The Oldest Debate in Climate Policy

Since economists first proposed putting a price on carbon dioxide emissions in the 1990s, policymakers have debated two main approaches: a carbon tax, which charges emitters directly for each tonne of CO2 they release, and cap-and-trade systems, which set an absolute limit on total emissions and allow companies to buy and sell permits within that cap. Both create financial incentives to reduce emissions, but they differ fundamentally in what they guarantee.

A carbon tax guarantees a price but not an emissions outcome — the actual volume of reductions depends on how businesses respond to the cost signal. A well-designed cap-and-trade system, by contrast, guarantees that total emissions will not exceed the cap, regardless of what the resulting price turns out to be. A new global study has now provided the most comprehensive empirical comparison to date, and the results favor trading systems.

Study Design and Key Findings

The research analyzed carbon pricing policies across multiple countries and jurisdictions, comparing emissions trajectories in places that adopted carbon trading against those that implemented carbon taxes, controlling for economic conditions, energy mix, and other variables.

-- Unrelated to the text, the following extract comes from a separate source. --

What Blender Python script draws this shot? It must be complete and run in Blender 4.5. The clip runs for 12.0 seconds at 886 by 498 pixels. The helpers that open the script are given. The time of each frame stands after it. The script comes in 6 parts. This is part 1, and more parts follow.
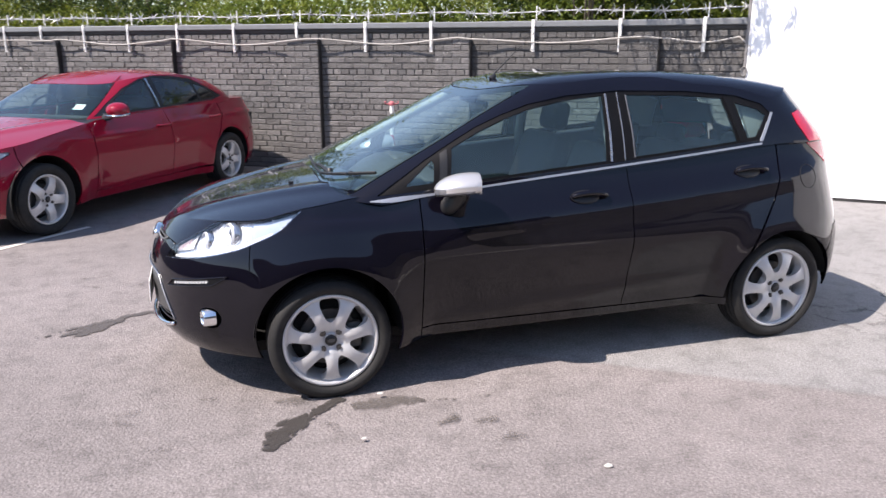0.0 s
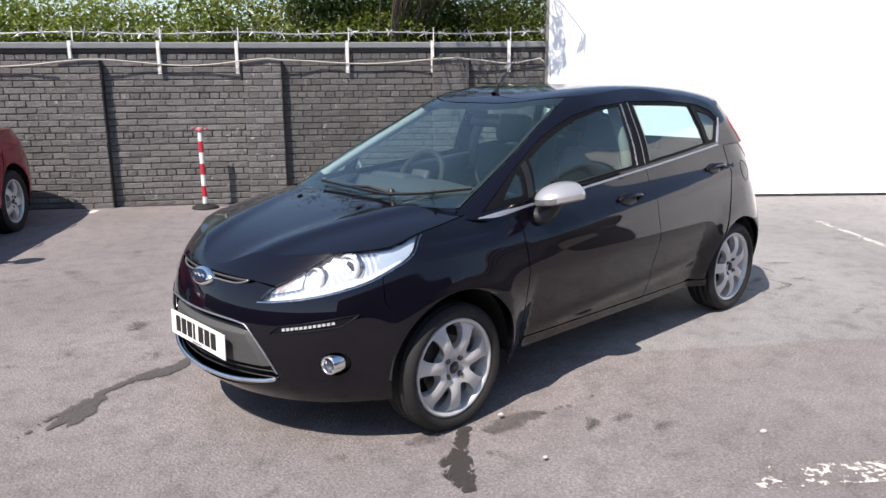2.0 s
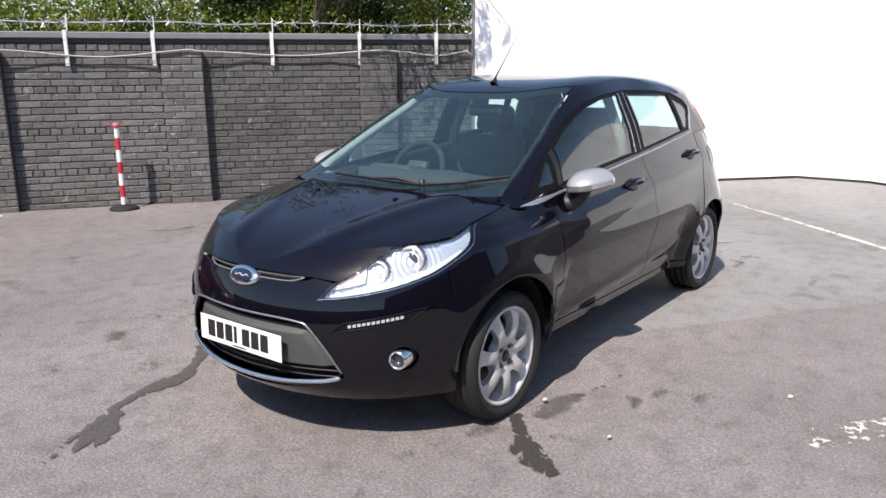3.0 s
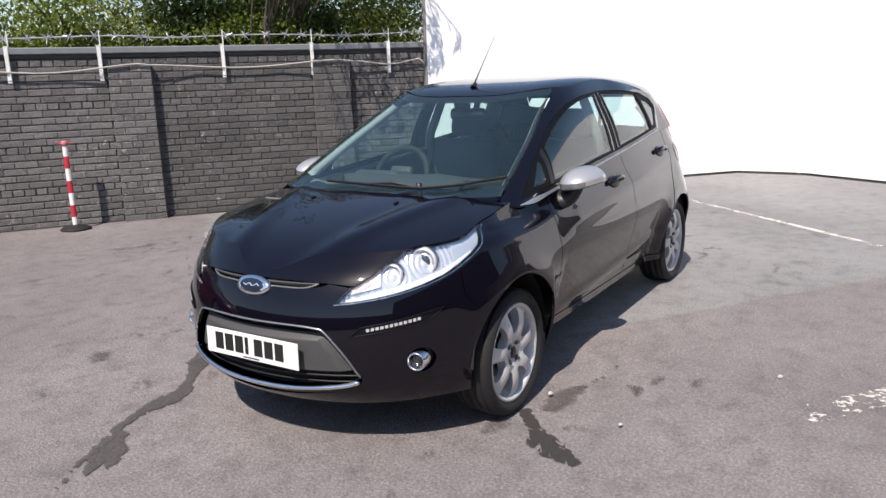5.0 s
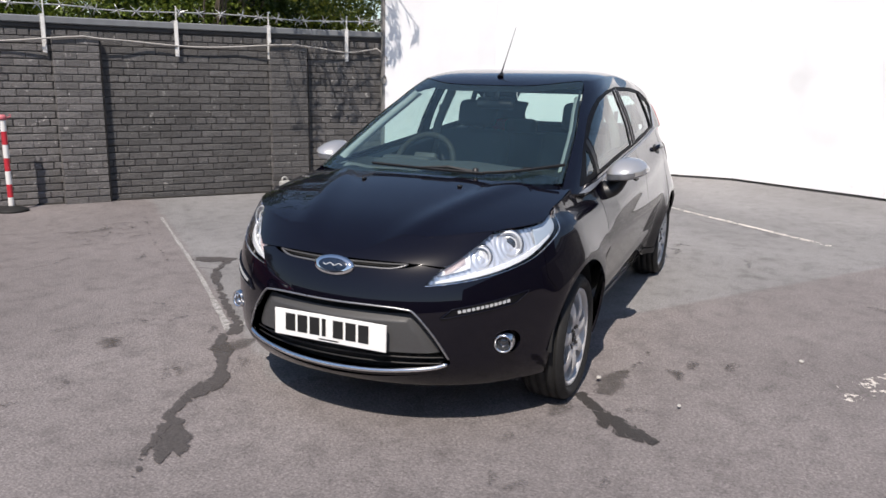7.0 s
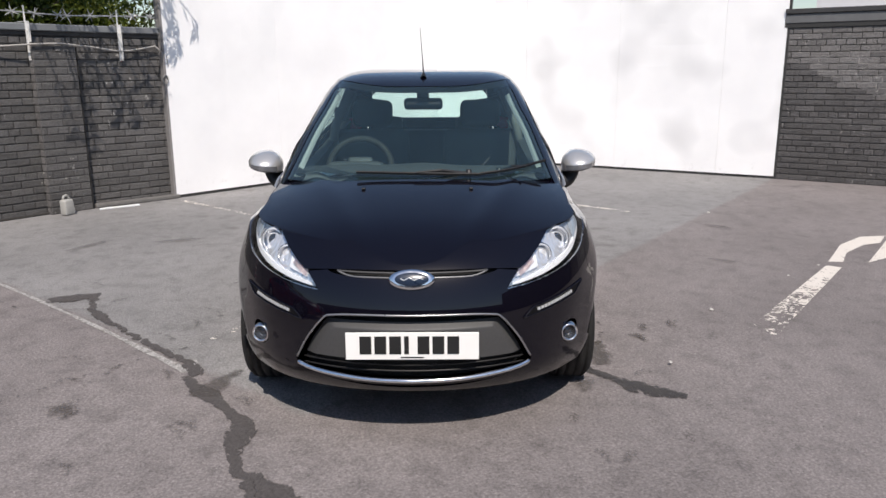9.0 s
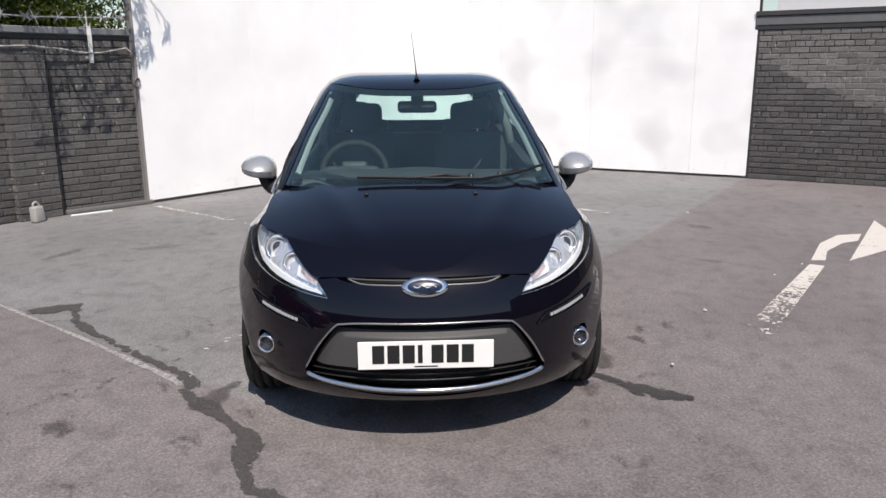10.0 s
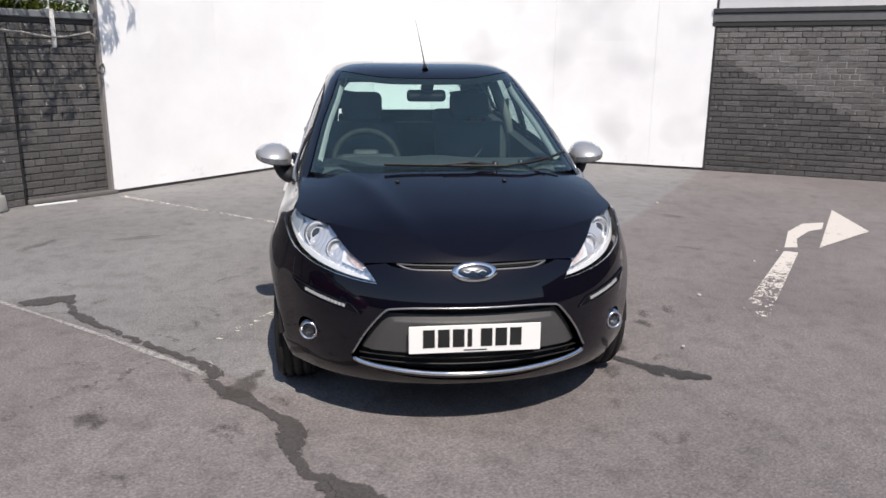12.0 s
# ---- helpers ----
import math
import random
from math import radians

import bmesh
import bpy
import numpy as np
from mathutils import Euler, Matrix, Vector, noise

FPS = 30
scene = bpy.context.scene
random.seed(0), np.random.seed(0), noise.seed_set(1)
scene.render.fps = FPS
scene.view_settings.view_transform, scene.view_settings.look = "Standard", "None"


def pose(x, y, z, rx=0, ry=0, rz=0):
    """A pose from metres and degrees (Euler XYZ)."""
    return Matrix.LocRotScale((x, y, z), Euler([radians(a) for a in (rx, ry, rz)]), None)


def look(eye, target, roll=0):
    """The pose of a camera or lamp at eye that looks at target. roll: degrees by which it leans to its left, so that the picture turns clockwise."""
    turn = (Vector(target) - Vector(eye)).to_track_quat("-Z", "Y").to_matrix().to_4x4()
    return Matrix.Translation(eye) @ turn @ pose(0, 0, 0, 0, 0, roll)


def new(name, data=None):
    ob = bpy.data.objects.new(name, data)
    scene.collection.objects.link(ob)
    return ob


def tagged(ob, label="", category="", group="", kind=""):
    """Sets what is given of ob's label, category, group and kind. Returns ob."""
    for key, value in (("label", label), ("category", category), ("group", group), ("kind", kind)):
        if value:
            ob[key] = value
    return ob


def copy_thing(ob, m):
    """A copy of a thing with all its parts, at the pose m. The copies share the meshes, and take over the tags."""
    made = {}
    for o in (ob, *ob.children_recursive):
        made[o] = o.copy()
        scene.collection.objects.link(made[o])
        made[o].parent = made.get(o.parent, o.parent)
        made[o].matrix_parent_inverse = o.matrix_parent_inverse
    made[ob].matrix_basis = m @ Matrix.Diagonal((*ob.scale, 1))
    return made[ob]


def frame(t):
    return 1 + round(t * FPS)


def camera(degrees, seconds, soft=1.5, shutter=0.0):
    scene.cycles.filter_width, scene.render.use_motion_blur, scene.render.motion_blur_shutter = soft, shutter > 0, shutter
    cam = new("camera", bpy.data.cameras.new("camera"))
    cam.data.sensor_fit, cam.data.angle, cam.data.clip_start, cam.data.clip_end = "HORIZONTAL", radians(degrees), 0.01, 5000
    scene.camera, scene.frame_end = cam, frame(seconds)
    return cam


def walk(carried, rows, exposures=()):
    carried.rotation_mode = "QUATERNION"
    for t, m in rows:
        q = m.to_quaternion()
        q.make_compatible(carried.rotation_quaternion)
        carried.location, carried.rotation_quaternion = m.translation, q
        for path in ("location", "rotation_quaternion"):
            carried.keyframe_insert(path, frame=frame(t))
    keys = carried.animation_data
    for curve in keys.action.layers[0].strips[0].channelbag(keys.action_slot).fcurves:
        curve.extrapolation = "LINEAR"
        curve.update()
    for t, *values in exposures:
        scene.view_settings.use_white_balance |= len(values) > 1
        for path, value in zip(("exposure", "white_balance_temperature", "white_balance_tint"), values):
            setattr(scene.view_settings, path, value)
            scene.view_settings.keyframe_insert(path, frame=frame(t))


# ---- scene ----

The conclusion is that cap-and-trade systems have delivered greater emissions reductions than carbon taxes in comparable contexts.

The mechanism behind this finding is somewhat counterintuitive. Carbon taxes are praised for simplicity and revenue predictability — businesses know exactly what they will pay per tonne. But carbon trading creates a fundamentally different incentive structure. When a cap is tightened, every permit becomes more valuable, creating strong incentives to invest in low-carbon technologies and operational changes. The permit price provides a real-time signal of the marginal cost of emissions — one that can rise sharply when the cap constrains supply, generating investment signals a stable tax may not produce.